→ REQUIREMENT: Exclude the pictures, then repeat the remaining data exactly.
===============
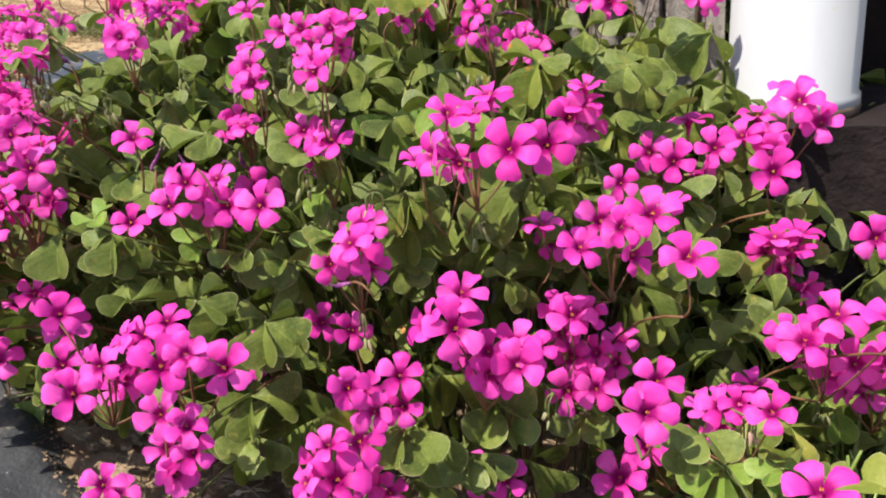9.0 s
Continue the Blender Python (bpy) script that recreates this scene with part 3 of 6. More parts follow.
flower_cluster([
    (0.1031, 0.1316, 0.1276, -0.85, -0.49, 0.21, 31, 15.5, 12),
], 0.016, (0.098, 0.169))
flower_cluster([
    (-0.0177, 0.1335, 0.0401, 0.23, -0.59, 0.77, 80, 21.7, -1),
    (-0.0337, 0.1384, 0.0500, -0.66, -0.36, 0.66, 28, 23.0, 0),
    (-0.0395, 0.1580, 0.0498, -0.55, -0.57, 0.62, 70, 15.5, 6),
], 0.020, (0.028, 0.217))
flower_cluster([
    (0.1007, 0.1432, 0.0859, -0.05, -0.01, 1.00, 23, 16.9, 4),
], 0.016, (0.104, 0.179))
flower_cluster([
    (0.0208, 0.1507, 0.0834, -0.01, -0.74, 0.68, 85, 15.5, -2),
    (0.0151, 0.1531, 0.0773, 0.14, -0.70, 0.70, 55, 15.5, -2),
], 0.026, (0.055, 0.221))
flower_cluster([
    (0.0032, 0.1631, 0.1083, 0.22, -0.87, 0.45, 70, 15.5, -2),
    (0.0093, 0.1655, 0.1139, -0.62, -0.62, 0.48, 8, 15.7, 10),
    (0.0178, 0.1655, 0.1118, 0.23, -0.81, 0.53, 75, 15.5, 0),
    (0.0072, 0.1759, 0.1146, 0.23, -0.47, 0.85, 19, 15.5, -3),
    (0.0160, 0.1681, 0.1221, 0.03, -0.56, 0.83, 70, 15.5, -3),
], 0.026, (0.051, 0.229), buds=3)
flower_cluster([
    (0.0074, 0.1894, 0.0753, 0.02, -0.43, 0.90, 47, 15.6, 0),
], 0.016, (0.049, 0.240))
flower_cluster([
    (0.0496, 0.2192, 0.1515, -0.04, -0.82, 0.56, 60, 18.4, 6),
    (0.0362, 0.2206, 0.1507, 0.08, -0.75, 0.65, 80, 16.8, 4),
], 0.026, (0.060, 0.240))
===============
→ FINISHED TASK:
9.0 s
Continue the Blender Python (bpy) script that recreates this scene with part 3 of 6. More parts follow.
flower_cluster([
    (0.1031, 0.1316, 0.1276, -0.85, -0.49, 0.21, 31, 15.5, 12),
], 0.016, (0.098, 0.169))
flower_cluster([
    (-0.0177, 0.1335, 0.0401, 0.23, -0.59, 0.77, 80, 21.7, -1),
    (-0.0337, 0.1384, 0.0500, -0.66, -0.36, 0.66, 28, 23.0, 0),
    (-0.0395, 0.1580, 0.0498, -0.55, -0.57, 0.62, 70, 15.5, 6),
], 0.020, (0.028, 0.217))
flower_cluster([
    (0.1007, 0.1432, 0.0859, -0.05, -0.01, 1.00, 23, 16.9, 4),
], 0.016, (0.104, 0.179))
flower_cluster([
    (0.0208, 0.1507, 0.0834, -0.01, -0.74, 0.68, 85, 15.5, -2),
    (0.0151, 0.1531, 0.0773, 0.14, -0.70, 0.70, 55, 15.5, -2),
], 0.026, (0.055, 0.221))
flower_cluster([
    (0.0032, 0.1631, 0.1083, 0.22, -0.87, 0.45, 70, 15.5, -2),
    (0.0093, 0.1655, 0.1139, -0.62, -0.62, 0.48, 8, 15.7, 10),
    (0.0178, 0.1655, 0.1118, 0.23, -0.81, 0.53, 75, 15.5, 0),
    (0.0072, 0.1759, 0.1146, 0.23, -0.47, 0.85, 19, 15.5, -3),
    (0.0160, 0.1681, 0.1221, 0.03, -0.56, 0.83, 70, 15.5, -3),
], 0.026, (0.051, 0.229), buds=3)
flower_cluster([
    (0.0074, 0.1894, 0.0753, 0.02, -0.43, 0.90, 47, 15.6, 0),
], 0.016, (0.049, 0.240))
flower_cluster([
    (0.0496, 0.2192, 0.1515, -0.04, -0.82, 0.56, 60, 18.4, 6),
    (0.0362, 0.2206, 0.1507, 0.08, -0.75, 0.65, 80, 16.8, 4),
], 0.026, (0.060, 0.240))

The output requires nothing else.